My family's traditional Christmas cookie.

1 stick butter
2 cups sugar
4 eggs
1 package chopped dates
1 tablespoon vanilla
1 box Rice Crispy cereal
1 cup chopped pecans

Melt butter in a large iron skillet over medium heat. Cream eggs and sugar together. Pour into skillet with chopped dates. Stir constantly until caramelized mixture is a dark brown. Add vanilla. Remove from heat and whip by hand until cooler (5 minutes). Add rice crispies and nuts to mixture then form small balls and roll in powdered sugar or coconut.






I have been making these cookies for as long as I have memories. In my mind's eye, I can see my chubby little four-year old hands in front of me, covered in stickiness and powdered sugar. I can feel the heat of the mixture of crisped rice, nuts and caramelized dates and creamed sugar.

I hear my mother's voice. "Be careful...it's still hot!" or "You're rolling them too big!"

I liked to roll them big. That was because later, after they were chilled, I would slyly select the largest ones when they were offered. Munching into that cold sweet crispiness and getting powdered sugar all over my shirt. My face. I loved it when my mother would look exasperated and dust me off with her hand.

"I swear!....," she would say.

The recipe was lost for a time. My sister had gotten rid of the cookbook that the recipe was in. I was devastated when I realized this particular book was gone. I thought I was being fair by leaving the sugar-stained tattered book behind for her. It was particularly hard for me to do so. She did not see the old book as the pearl of great price that I did. My brother and sister have often been bemused by the things I deem valuable, but I think they are coming around to my way of thinking. History is important. Even the history of one family is important.

I reconstructed the recipe from my memories. My dead mother whispering in my ear the entire time. She often whispers to me.

I make them alone now to send to my family and friends. It doesn't seem right somehow, they are the sort of treat that really needs tiny sticky hands to form the warm melange into the little sugar-covered balls.
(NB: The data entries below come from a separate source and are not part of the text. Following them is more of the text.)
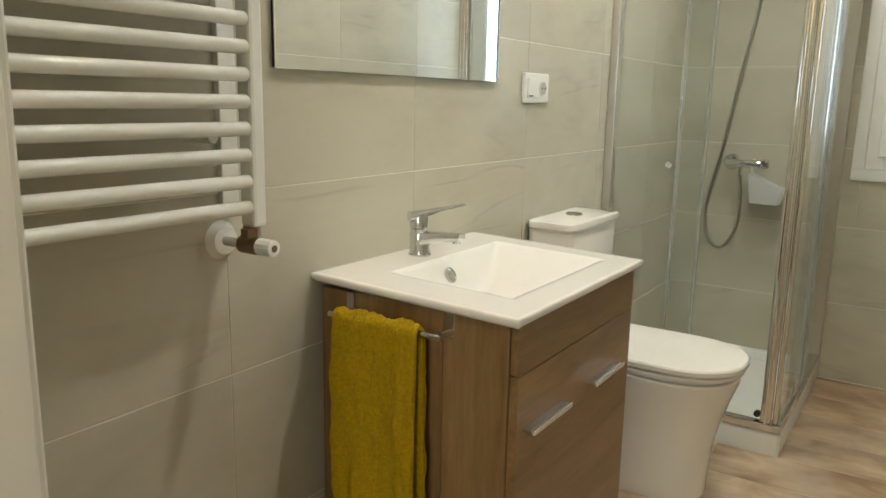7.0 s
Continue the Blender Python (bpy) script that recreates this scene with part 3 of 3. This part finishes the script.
def towel():
    """Thick cloth folded over the rail: one closed sheet profile, swept along the rail, with soft folds."""
    y0, y1 = 2.494, 2.687
    t = thing("hand_towel", (4.731, 2.60, 0.30), "mustard yellow terry hand towel hanging over the vanity rail", "towel")
    thick, r = 0.013, 0.0075
    xr, zr = 4.731, 0.752
    inner = []
    for k in range(34):
        inner.append((-r, 0.285 + (zr - 0.285) * k / 33))
    for k in range(1, 12):
        a = math.pi - math.pi * k / 12
        inner.append((r * math.cos(a), zr + r * math.sin(a)))
    for k in range(34):
        inner.append((r, zr - (zr - 0.335) * k / 33))
    bm = bmesh.new()
    ny = 64
    skins = {1: [], 0: []}
    for j in range(ny + 1):
        q = j / ny
        for layer in (0, 1):
            row = []
            for k, (dx, z) in enumerate(inner):
                y = y0 + (y1 - y0) * q
                low = max(0.0, (zr - z) / 0.45)
                front = k < 39
                fold = 0.012 * low * math.sin(q * 5.6 + 0.9 + 0.8 * low) + 0.005 * low * math.sin(q * 15 + 2.0 * low) + 0.007 * math.exp(-((q - 0.16) / 0.05) ** 2) * min(1.0, 3 * low)
                pile = 0.0042 * noise.noise(Vector((y * 150, z * 150, k * 0.02))) + 0.0085 * noise.noise(Vector((y * 34, z * 15, 3.0)))
                if abs(z - 0.385) < 0.010 and front:
                    pile -= 0.0025
                edge = thick * (0.55 + 0.45 * min(1.0, 7 * min(q, 1 - q)) ** 0.5)
                grow = (edge + pile) * layer
                if k < 34:
                    px, pz = -r - grow, z
                elif k < 45:
                    a = math.pi - math.pi * (k - 33) / 12
                    px, pz = (r + grow) * math.cos(a), zr + (r + grow) * math.sin(a)
                else:
                    px, pz = min(r + grow, 0.024), z
                hang = -abs(fold) * 1.1 - 0.004 * low if front else 0.0
                spread = 0.006 * low * (q - 0.5) * 2 + 0.006 * math.sin(3 * low + 1) * low - 0.004 * low - (0.0 if front else 0.002 * min(1.0, 4 * low))
                row.append(bm.verts.new((xr + px + hang, y + spread, pz - (0.003 * math.sin(9 * q) if z < 0.36 else 0))))
            skins[layer].append(row)
    n = len(inner)
    for layer in (0, 1):
        for j in range(ny):
            for k in range(n - 1):
                a = skins[layer]
                bm.faces.new((a[j][k], a[j][k + 1], a[j + 1][k + 1], a[j + 1][k]))
    for j in range(ny):
        for k in (0, n - 1):
            bm.faces.new((skins[0][j][k], skins[1][j][k], skins[1][j + 1][k], skins[0][j + 1][k]))
    for k in range(n - 1):
        for j in (0, ny):
            bm.faces.new((skins[0][j][k], skins[0][j][k + 1], skins[1][j][k + 1], skins[1][j][k]))
    part("cloth", bm, TERRY, t, smooth=True)


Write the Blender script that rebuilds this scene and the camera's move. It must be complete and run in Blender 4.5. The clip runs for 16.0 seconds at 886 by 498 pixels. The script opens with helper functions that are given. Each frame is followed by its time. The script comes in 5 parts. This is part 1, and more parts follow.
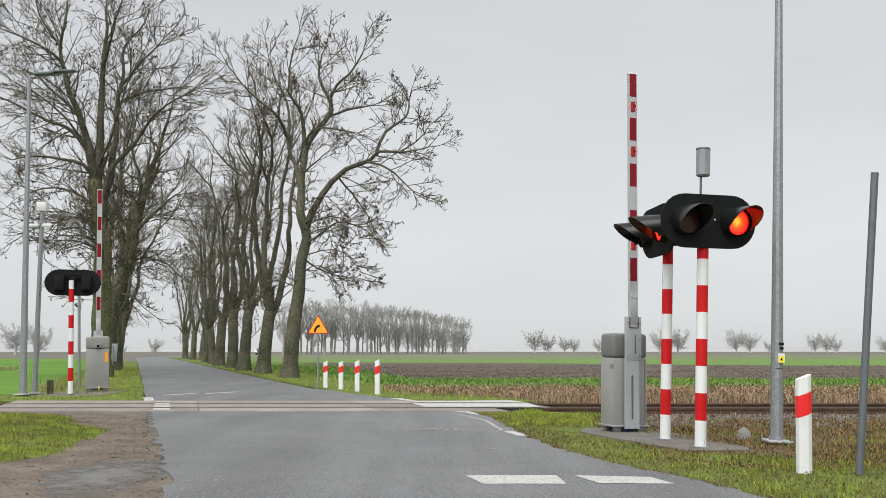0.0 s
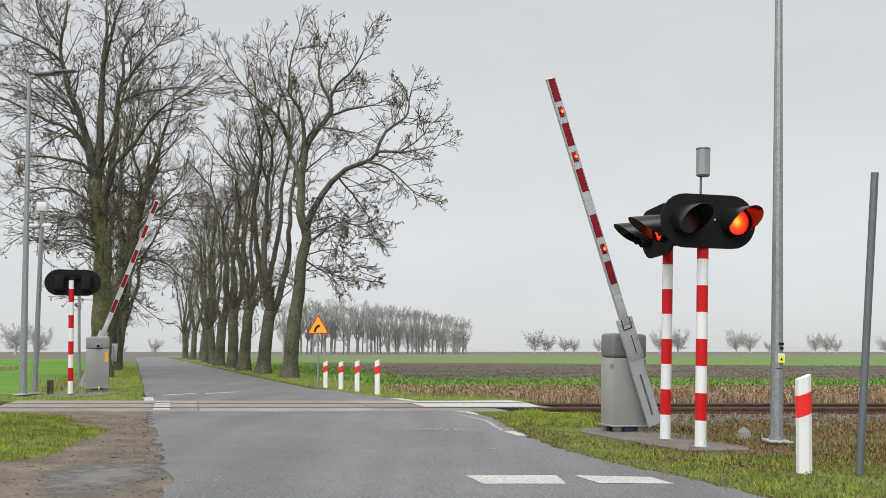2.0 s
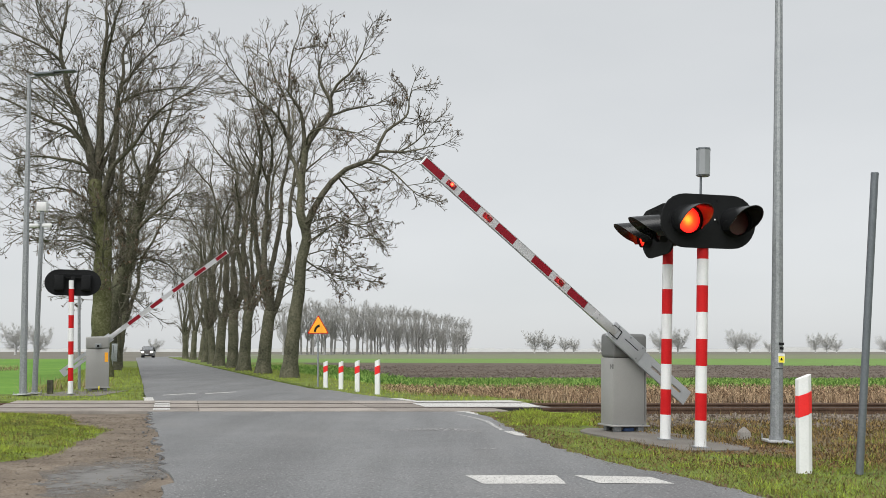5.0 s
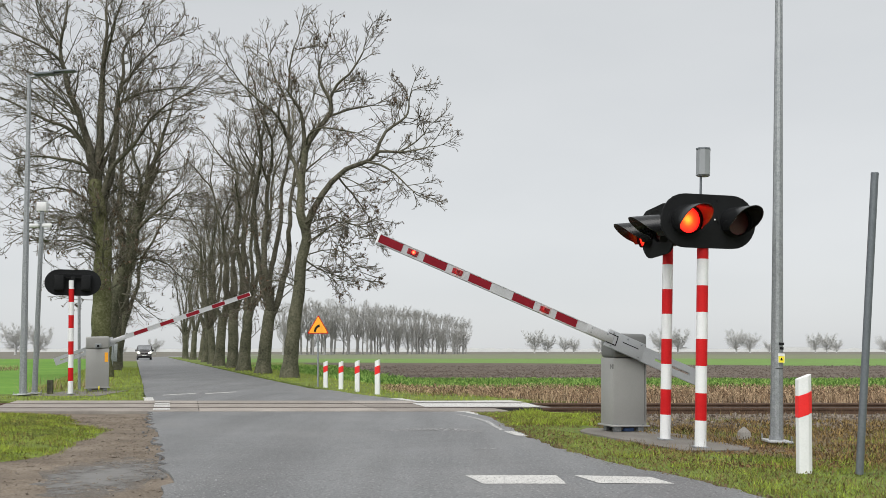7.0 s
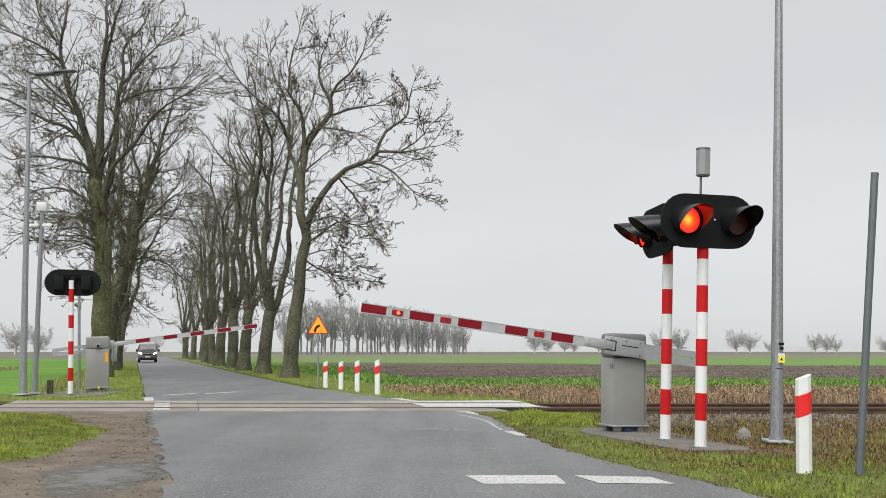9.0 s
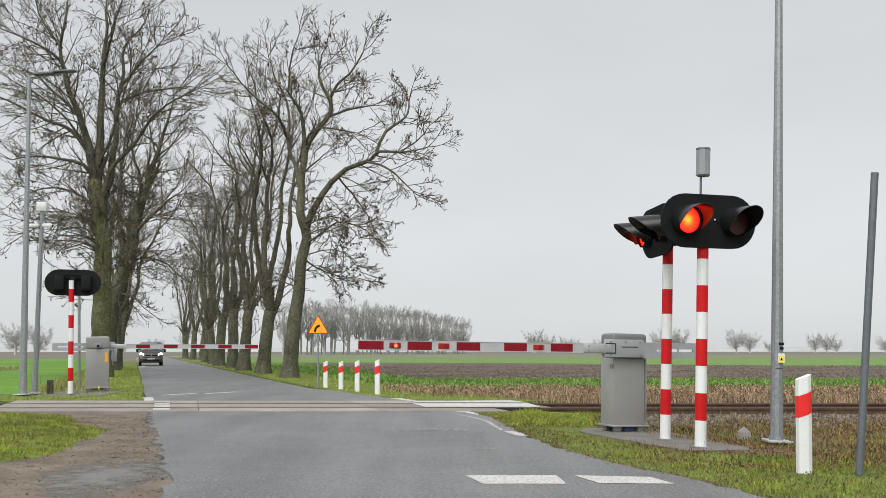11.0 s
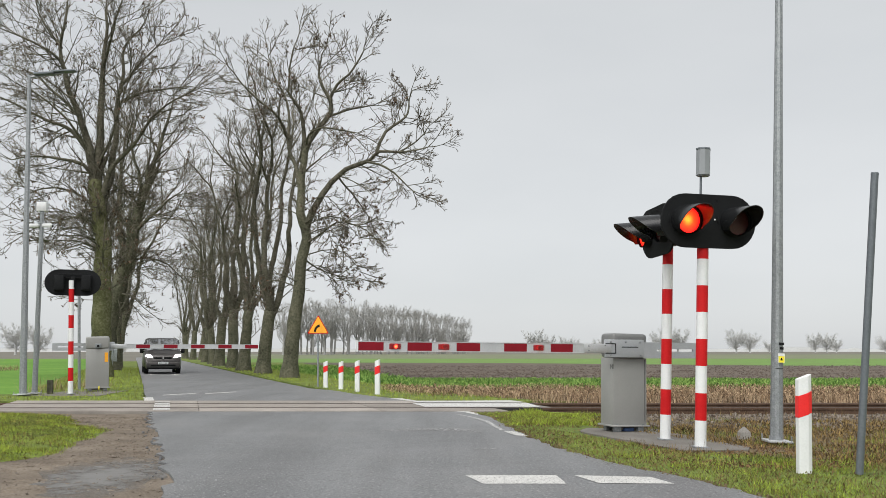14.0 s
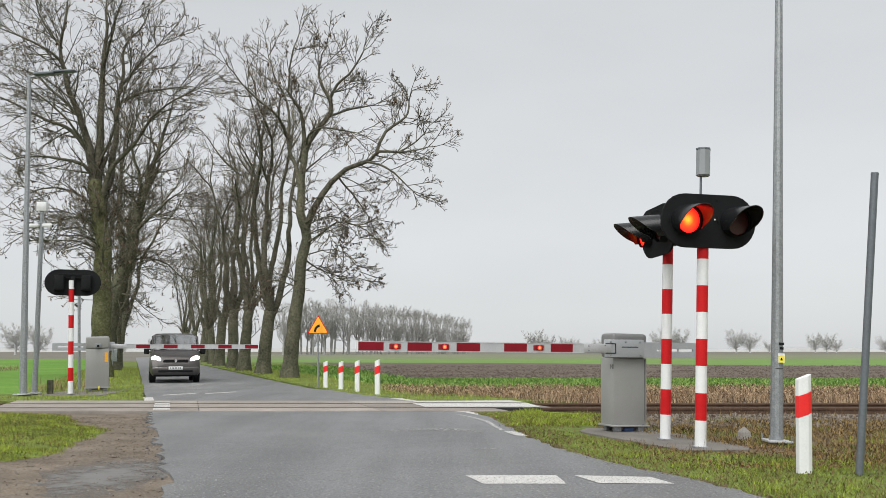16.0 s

If you have such little fingers in your house, you may want to give these a try.

3 Comments:

  1. Erica said...
    Rosie, sweetie pie, honey bunch, they was ALL OVER ME with that story. I had it emailed to me about 20 times in two days, and it seems other peeps posted it on their blogs FOR me, so I was just like, eh, dat's cool.

    Let them all do the work. I'm not sure I could have come up with as witty commentary as that which I'd already seen, and which they came up with, anyhow.

    You are good peeps, Rosie. Thank you. And next time you're in Brooklyn, I have just the place I need to take you to. It's my new regular hangout -- you'd love it!
    threecollie said...
    I am going to pass this recipe on to my baking daughters (I bake too, but not so much any more now that they do), they don't exactly have little fingers as they are in college, but they understand the history of cookbooks, recipes and family heritage.
    How appalling that your book is gone. I do not understand how things like that can happen. My great grandmother, whom I never met, kept a lifelong diary. Before I ever knew it existed all the volumes were thrown out except for 1928. Thankfully that one was passed along to me. I treasure it and wish I had the rest of them. I put excerpts from it on one of my blogs quite often
    Rosie said...
    Well, in fairness to my sister...those books were pretty ratty and were in the old house for a while before she got there. They were most likely buggy and nasty. That sort of business doesn't bother me, but she is the fastidious one.

    Me...I just clean stuff like that off and fumigate it. It's really the marginalia I regret losing. My mother, like me, was big on writing in the margins of personal books. She often changed recipes and the only way you'd know that she had was by her notes in the margins. I already had the other important recipe from that book...the pound cake...and this recipe I had made so many times as a child that I was sure I could reconstruct it.

    So...no harm done. I'm still looking for a replacement copy of the same cookbook. It was all these home economics teachers' dessert recipes.